À l’occasion de la sortie en salles de son dernier film Shame avec Michael Fassbender et Carey Mulligan, nous avons rencontré l’artiste et réalisateur Steve McQueen. Celui qui a remporté le Turner Prize en 1999 et la Caméra d’Or pour son premier film, Hunger, s’intéresse à l’addiction sexuelle dans Shame. Brandon, jeune cadre new-yorkais dans la trentaine, ne peut s’empêcher de suivre des inconnues dans la rue lorsqu’il entrevoit leur regard, de faire appel à des prostituées et de regarder des films pornos sans véritablement nouer de contacts humains. Un film qui témoigne d’une obsession individuelle mais aussi collective, et qui analyse de manière clinique le désir et l’amour au temps des subprimes.
Dans Hunger, vous vous intéressiez au sang, à la chair et aux blessures. Le film avait la particularité de sublimer la matière, et de faire des meurtrissures, des ecchymoses d’un corps humain quelque chose de beau. Dans Shame, il y a toujours cette obsession de la peau, mais surtout du contact entre deux corps, et votre mise en scène est froide, distante et austère. Quel était votre but en explorant le thème de l’addiction et de la sexualité avec Shame ?
Je ne souhaitais pas me concentrer sur autre chose que l’addiction dans Shame. Il n’y a que la nudité des corps, les gestes mécaniques des pulsions sexuelles. Je voulais montrer ces instincts inavouables que l’on ne peut contrôler, je voulais montrer l’absence d’émotions, le désir de dominer. À un moment, le personnage principal, Brandon, tente de faire l’amour. Il veut s’ouvrir à l’autre. Mais il n’y arrive pas, et il se referme brutalement. C’est la nature du personnage. Il agit de même avec sa sœur, qui surgit dans sa vie et ébranle son monde de certitudes, lui rappelant son passé, le confrontant à des aspects sombres de sa vie dont il ne veut pas avouer l’existence.

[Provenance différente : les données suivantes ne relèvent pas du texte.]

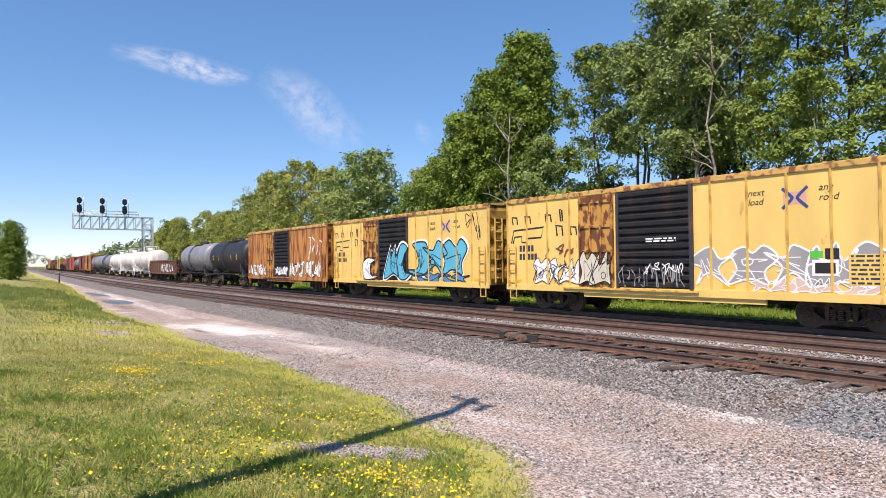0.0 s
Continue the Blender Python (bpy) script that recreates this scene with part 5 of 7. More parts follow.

Le silence dans vos films est très important – aussi bien dans le cas de vos premiers films en noir et blanc que dans vos œuvres cinématographiques récentes. Il se passe près de dix minutes avant qu’il y ait un premier dialogue dans Shame.
Oui, les gens parlent beaucoup dans la vie en général et dans les films, mais la plupart du temps, on ne dit pas grand-chose, rien qui en vaille réellement la peine. On essaie de meubler le silence et d’occuper le temps. Brandon ne parle pas beaucoup, il est incapable d’exprimer ses émotions. Le silence permet d’entrevoir le trouble qui l’habite. Tandis que sa sœur explose, on assiste à l’implosion de Brandon.
Shame a été tourné à New York. Pourquoi avoir choisi l’Amérique comme décor pour votre dernier film ?
C’est lors d’une conversation avec Abi Morgan, la coscénariste, que l’idée de Shame est née. Nous étions sur Internet, et nous nous interrogions sur la manière dont les jeunes ont accès à la pornographie aujourd’hui, et sur leur rapport à la sexualité. Quand j’étais enfant, une simple publicité pour de la lingerie féminine pouvait nous faire rêver. Maintenant, les jeunes découvrent la sexualité d’une manière très différente, en une fraction de secondes ils peuvent avoir accès à des films explicites. Nous souhaitions faire le film à Londres, mais personne ne voulait nous parler. Je cherchais un expert sur le sujet, et il s’est avéré que l’un d’entre eux habitait aux États-Unis. Nous sommes allés le rencontrer, et immédiatement, nous avons compris que New York était le lieu parfait pour le film.
Quelle est la différence entre votre travail en tant qu’artiste et vos films en tant que réalisateur ?
Je ne crois pas qu’il y en ait une. Le cinéma permet de raconter une histoire, d’imposer une trame narrative pour explorer certaines questions. Mes films s’interrogent sur les mêmes thèmes que mon travail en tant qu’artiste, ils prennent simplement une forme différente.
Qu’est-ce que le Turner Prize a représenté pour vous ? Quel est votre avis sur le monde de l’art aujourd’hui, et comment situez-vous votre travail au sein de ce monde ?
La reconnaissance est très importante, parce que ça veut dire que ce que vous faites signifie quelque chose. C’est encourageant, et ça vous permet d’aller encore plus loin. Je n’ai pas d’opinion sur le monde de l’art actuel. On dit que je fais de l’art politique, je m’en fous. Je crois que tout est politique. Une tasse de thé peut être politique. Je fais de l’art parce que j’ai quelque chose à dire.